§ **WORK TO COMPLETE**:
Carry none of the pictures over; set down the material below exactly.

## begin MATERIAL

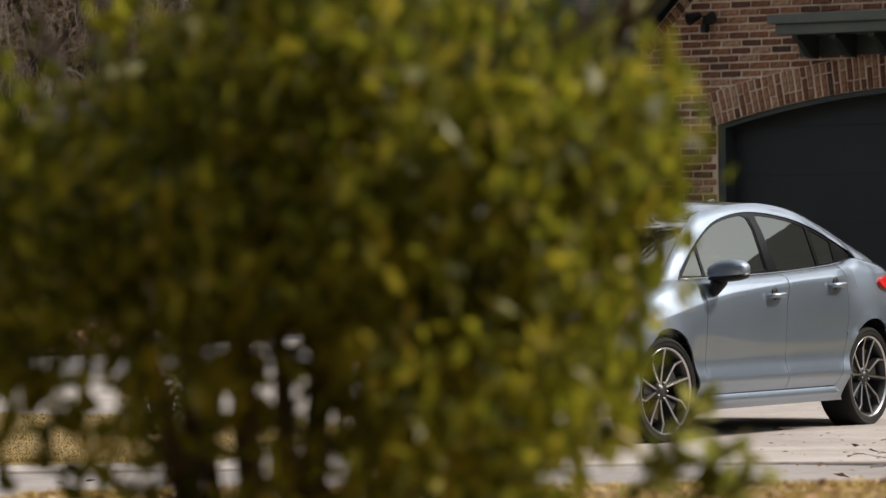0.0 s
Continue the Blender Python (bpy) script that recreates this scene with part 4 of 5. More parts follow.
M_PAINT = car_paint()
M_GLASS = glass("car_glass", (0.10, 0.12, 0.10), 3.0, (0.86, 0.91, 0.83))
M_WSGLASS = glass("windscreen_glass", (0.14, 0.16, 0.145), 12.0)
M_LENS = glass("lamp_lens", (0.75, 0.75, 0.75), 1.5)
M_GLOSSBLACK = mat("gloss_black", (0.004, 0.004, 0.0045), 0.14, 0.0, 0.2)
M_PLASTIC = two_scale("black_plastic", [(0.3, (0.006, 0.006, 0.0065)), (0.7, (0.012, 0.012, 0.0125))], 4, 200, 0.5, 0.15, 0.001)
M_RUBBER = two_scale("tyre_rubber", [(0.3, (0.008, 0.008, 0.008)), (0.7, (0.018, 0.017, 0.016))], 5, 60, 0.85, 0.3, 0.002)
M_CHROME = mat("chrome", (0.75, 0.76, 0.78), 0.1, 1.0)
M_ALLOY = mat("machined_alloy", (0.60, 0.60, 0.62), 0.28, 1.0)
M_ALLOY_D = mat("dark_alloy", (0.035, 0.035, 0.038), 0.35, 0.4)
M_STEEL = two_scale("brake_steel", [(0.3, (0.10, 0.095, 0.09)), (0.7, (0.22, 0.21, 0.2))], 8, 60, 0.4, 0.1, 0.001, metal=0.8)
M_AMBER = mat("amber_lens", (0.52, 0.105, 0.004), 0.12)
M_SATIN = mat("dark_satin", (0.075, 0.080, 0.086), 0.35, 0.5)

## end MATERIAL

§ **EXERCISE ANSWER**:
0.0 s
Continue the Blender Python (bpy) script that recreates this scene with part 4 of 5. More parts follow.
M_PAINT = car_paint()
M_GLASS = glass("car_glass", (0.10, 0.12, 0.10), 3.0, (0.86, 0.91, 0.83))
M_WSGLASS = glass("windscreen_glass", (0.14, 0.16, 0.145), 12.0)
M_LENS = glass("lamp_lens", (0.75, 0.75, 0.75), 1.5)
M_GLOSSBLACK = mat("gloss_black", (0.004, 0.004, 0.0045), 0.14, 0.0, 0.2)
M_PLASTIC = two_scale("black_plastic", [(0.3, (0.006, 0.006, 0.0065)), (0.7, (0.012, 0.012, 0.0125))], 4, 200, 0.5, 0.15, 0.001)
M_RUBBER = two_scale("tyre_rubber", [(0.3, (0.008, 0.008, 0.008)), (0.7, (0.018, 0.017, 0.016))], 5, 60, 0.85, 0.3, 0.002)
M_CHROME = mat("chrome", (0.75, 0.76, 0.78), 0.1, 1.0)
M_ALLOY = mat("machined_alloy", (0.60, 0.60, 0.62), 0.28, 1.0)
M_ALLOY_D = mat("dark_alloy", (0.035, 0.035, 0.038), 0.35, 0.4)
M_STEEL = two_scale("brake_steel", [(0.3, (0.10, 0.095, 0.09)), (0.7, (0.22, 0.21, 0.2))], 8, 60, 0.4, 0.1, 0.001, metal=0.8)
M_AMBER = mat("amber_lens", (0.52, 0.105, 0.004), 0.12)
M_SATIN = mat("dark_satin", (0.075, 0.080, 0.086), 0.35, 0.5)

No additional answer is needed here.